__Exercise directions__: The material below contains a line with "for path, value" and a line with "scene.view_settings.keyframe_insert(path, frame=frame(t))". Copy exactly those two lines and all lines between them.

__Recorded information__:
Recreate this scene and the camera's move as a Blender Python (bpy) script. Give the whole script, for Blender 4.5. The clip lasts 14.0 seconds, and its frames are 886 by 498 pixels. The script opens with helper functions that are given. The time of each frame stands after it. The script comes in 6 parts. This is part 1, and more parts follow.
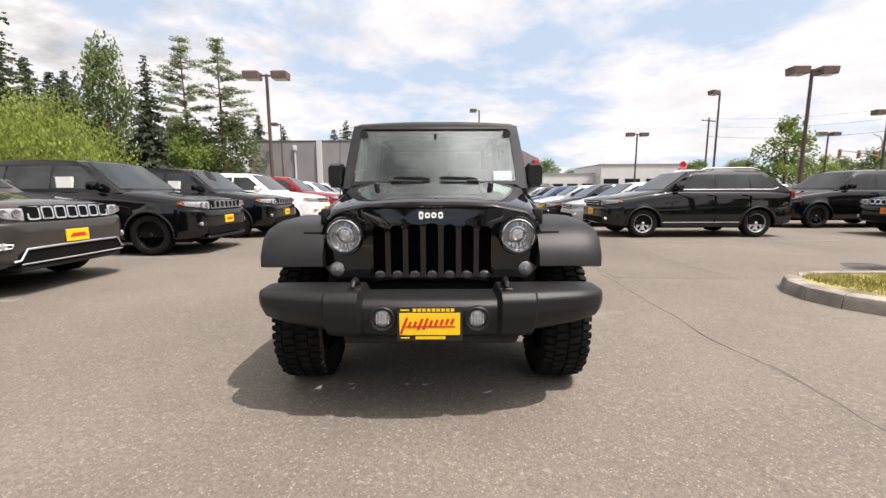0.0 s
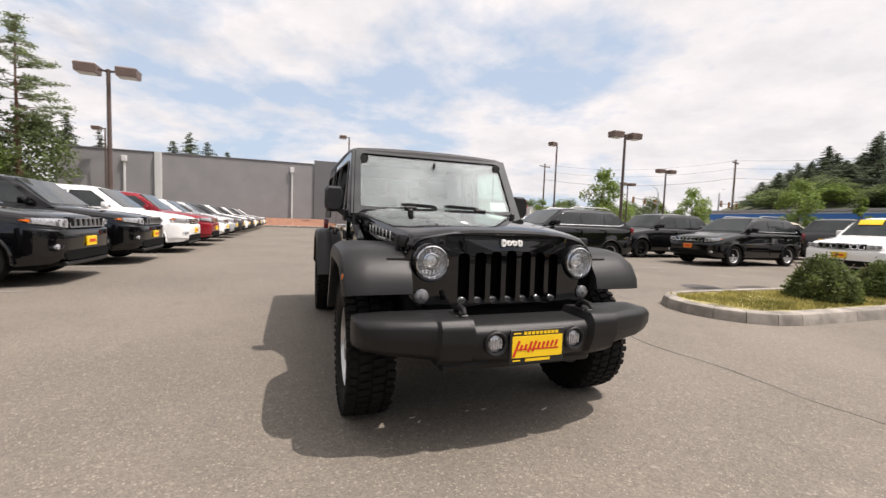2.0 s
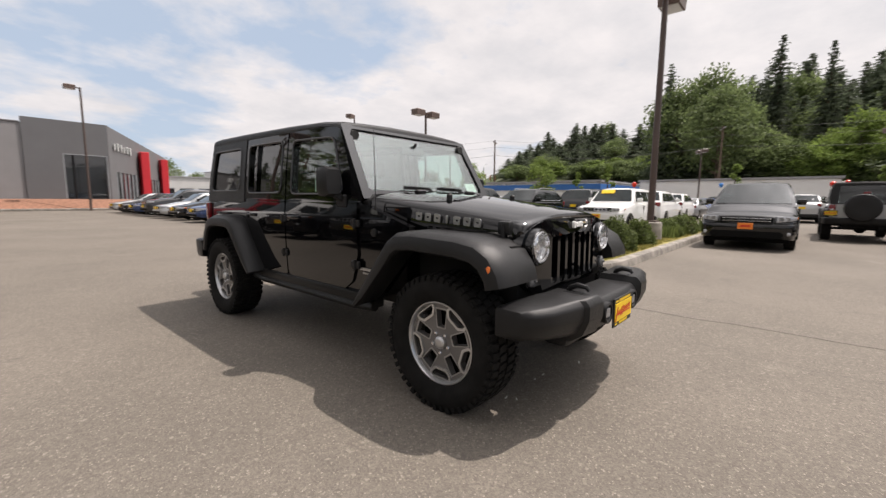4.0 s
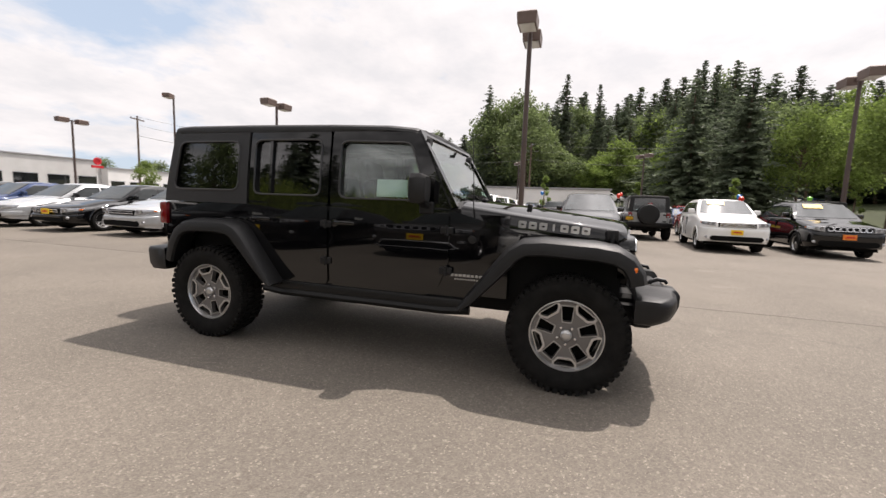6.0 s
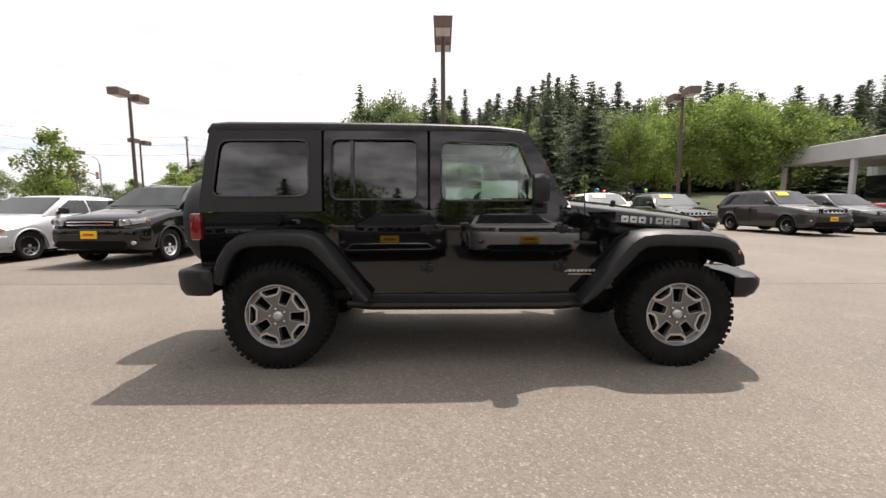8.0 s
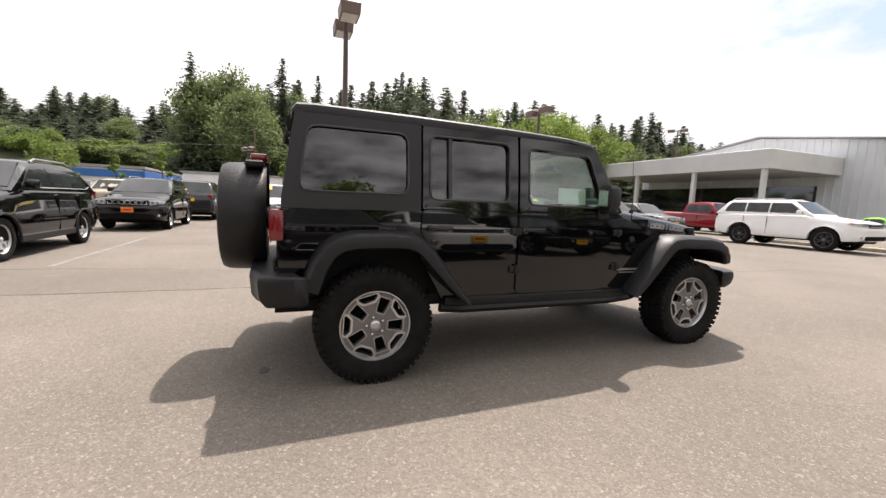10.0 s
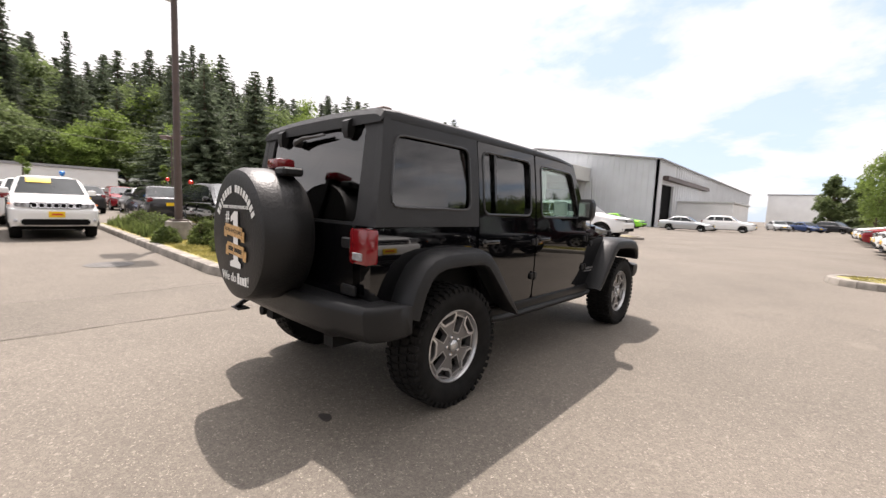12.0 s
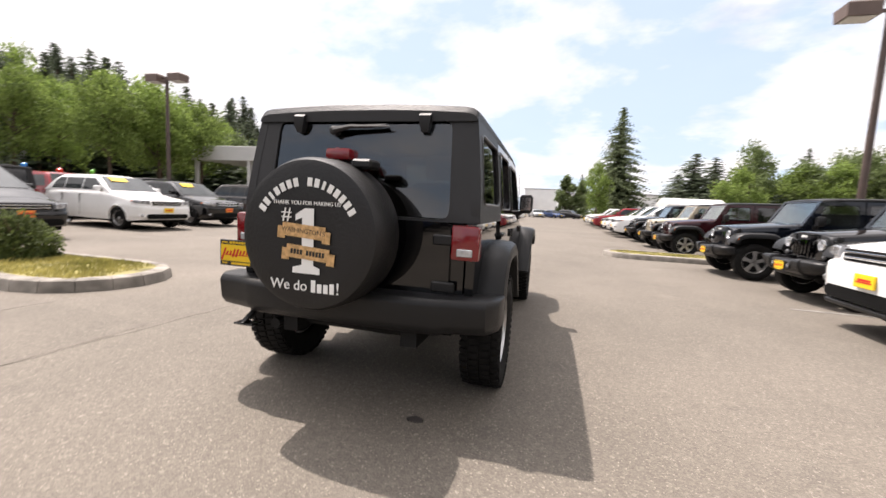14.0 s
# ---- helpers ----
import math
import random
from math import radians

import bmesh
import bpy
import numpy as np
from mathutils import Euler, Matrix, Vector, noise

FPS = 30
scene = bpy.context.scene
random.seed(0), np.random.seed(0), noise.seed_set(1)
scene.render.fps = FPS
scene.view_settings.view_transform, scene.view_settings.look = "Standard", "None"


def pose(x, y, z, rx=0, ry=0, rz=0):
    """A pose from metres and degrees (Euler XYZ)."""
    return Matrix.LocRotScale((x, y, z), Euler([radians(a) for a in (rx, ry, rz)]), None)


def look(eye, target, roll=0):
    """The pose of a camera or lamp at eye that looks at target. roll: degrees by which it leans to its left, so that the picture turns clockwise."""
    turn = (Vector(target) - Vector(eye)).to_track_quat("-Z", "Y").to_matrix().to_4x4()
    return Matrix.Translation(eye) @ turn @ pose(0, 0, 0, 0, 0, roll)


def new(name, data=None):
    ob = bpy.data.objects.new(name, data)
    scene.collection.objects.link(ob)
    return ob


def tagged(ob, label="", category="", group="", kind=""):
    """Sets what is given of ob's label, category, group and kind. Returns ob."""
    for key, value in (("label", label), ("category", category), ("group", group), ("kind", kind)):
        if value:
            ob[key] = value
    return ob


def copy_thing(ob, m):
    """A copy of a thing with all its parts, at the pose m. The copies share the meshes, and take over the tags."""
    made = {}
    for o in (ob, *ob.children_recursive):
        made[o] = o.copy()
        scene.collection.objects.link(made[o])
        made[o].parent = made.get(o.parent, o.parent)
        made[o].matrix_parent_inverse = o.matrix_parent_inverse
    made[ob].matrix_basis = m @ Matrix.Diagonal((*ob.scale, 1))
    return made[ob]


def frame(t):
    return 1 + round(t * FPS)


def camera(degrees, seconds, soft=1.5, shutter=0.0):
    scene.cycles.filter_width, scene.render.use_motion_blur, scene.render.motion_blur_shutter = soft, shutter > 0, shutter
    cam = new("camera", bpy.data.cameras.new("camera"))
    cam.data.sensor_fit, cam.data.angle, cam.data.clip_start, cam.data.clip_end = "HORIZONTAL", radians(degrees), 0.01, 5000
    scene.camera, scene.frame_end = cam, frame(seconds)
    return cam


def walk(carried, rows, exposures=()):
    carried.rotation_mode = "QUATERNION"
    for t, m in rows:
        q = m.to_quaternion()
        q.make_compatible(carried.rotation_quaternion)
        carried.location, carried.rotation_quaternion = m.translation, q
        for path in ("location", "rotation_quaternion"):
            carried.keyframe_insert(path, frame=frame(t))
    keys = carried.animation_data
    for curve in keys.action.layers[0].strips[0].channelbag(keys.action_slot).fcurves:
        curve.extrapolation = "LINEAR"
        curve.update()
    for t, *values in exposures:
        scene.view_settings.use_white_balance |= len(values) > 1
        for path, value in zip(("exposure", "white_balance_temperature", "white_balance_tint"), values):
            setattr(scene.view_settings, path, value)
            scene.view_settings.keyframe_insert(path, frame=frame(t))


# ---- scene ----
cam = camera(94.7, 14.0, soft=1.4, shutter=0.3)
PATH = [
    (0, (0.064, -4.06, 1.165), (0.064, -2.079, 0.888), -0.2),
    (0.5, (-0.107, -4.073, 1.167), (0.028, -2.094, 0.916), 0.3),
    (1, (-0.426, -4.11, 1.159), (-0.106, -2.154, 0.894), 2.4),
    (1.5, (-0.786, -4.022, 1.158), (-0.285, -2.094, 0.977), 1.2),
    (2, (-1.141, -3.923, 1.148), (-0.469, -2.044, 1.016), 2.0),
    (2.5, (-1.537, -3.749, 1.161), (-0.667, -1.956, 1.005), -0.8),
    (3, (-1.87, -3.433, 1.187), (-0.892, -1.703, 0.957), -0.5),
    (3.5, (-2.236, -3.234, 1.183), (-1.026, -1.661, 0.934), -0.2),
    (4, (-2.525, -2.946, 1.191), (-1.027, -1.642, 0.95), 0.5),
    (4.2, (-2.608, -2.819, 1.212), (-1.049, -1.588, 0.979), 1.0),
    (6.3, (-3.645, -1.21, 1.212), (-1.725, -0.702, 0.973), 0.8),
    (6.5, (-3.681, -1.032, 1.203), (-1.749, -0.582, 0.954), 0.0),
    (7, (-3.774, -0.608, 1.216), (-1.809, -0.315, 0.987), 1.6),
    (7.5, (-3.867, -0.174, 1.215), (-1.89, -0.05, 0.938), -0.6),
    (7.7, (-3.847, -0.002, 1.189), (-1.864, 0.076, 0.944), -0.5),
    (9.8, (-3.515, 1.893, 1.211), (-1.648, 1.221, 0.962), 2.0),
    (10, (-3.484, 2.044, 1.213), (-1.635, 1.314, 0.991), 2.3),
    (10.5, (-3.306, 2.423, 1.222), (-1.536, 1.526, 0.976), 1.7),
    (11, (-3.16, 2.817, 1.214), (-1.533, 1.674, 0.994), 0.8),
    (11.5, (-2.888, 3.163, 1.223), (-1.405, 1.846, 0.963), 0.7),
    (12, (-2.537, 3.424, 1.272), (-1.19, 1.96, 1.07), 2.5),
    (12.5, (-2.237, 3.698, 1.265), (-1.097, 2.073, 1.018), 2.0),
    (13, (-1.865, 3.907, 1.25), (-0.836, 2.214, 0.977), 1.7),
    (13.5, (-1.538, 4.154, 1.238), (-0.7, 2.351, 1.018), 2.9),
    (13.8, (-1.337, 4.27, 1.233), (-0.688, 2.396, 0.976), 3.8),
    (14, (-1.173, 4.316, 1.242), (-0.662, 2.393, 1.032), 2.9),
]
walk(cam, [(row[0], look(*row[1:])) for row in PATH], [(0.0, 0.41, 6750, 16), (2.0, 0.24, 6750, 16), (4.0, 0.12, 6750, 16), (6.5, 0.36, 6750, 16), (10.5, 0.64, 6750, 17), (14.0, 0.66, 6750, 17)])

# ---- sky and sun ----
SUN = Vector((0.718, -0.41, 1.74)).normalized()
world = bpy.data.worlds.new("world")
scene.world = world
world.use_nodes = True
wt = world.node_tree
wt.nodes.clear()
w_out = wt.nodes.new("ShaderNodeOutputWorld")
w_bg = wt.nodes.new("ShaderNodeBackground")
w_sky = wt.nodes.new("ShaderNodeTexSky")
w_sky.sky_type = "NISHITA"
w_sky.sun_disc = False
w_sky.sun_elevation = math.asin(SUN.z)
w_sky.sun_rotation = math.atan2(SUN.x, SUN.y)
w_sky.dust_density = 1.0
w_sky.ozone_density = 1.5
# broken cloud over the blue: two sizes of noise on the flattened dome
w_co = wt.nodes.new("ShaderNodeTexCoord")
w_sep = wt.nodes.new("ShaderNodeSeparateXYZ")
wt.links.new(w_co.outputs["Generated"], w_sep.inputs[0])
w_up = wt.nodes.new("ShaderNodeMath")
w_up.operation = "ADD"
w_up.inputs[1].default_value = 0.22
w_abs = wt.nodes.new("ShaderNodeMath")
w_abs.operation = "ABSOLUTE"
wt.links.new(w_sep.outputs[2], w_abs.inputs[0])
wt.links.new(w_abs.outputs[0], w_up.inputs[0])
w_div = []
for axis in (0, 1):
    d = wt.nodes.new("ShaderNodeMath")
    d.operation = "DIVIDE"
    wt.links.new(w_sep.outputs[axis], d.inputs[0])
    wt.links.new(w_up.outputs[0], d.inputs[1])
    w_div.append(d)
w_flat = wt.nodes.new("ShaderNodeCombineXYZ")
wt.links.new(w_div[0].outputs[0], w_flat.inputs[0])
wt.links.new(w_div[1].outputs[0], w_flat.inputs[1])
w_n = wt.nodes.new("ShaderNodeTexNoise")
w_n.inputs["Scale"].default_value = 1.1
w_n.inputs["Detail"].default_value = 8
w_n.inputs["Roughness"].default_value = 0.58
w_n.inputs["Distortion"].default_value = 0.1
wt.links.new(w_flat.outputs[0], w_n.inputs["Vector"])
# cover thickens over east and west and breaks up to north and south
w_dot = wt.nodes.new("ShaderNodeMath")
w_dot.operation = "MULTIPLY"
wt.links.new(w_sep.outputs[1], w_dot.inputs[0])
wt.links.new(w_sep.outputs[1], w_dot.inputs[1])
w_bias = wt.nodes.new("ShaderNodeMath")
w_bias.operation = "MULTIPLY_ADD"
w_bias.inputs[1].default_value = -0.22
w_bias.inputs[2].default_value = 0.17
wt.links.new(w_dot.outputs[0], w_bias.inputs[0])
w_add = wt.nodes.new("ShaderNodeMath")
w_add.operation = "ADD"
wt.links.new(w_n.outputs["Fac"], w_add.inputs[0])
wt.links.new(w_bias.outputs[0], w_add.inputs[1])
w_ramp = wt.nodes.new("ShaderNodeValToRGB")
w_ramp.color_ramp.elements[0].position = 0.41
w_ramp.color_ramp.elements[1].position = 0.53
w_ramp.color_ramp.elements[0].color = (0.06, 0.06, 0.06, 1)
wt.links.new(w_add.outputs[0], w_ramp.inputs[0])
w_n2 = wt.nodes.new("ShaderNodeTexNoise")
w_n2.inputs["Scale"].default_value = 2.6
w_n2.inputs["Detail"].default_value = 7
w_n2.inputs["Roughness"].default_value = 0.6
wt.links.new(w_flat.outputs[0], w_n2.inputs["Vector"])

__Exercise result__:
        for path, value in zip(("exposure", "white_balance_temperature", "white_balance_tint"), values):
            setattr(scene.view_settings, path, value)
            scene.view_settings.keyframe_insert(path, frame=frame(t))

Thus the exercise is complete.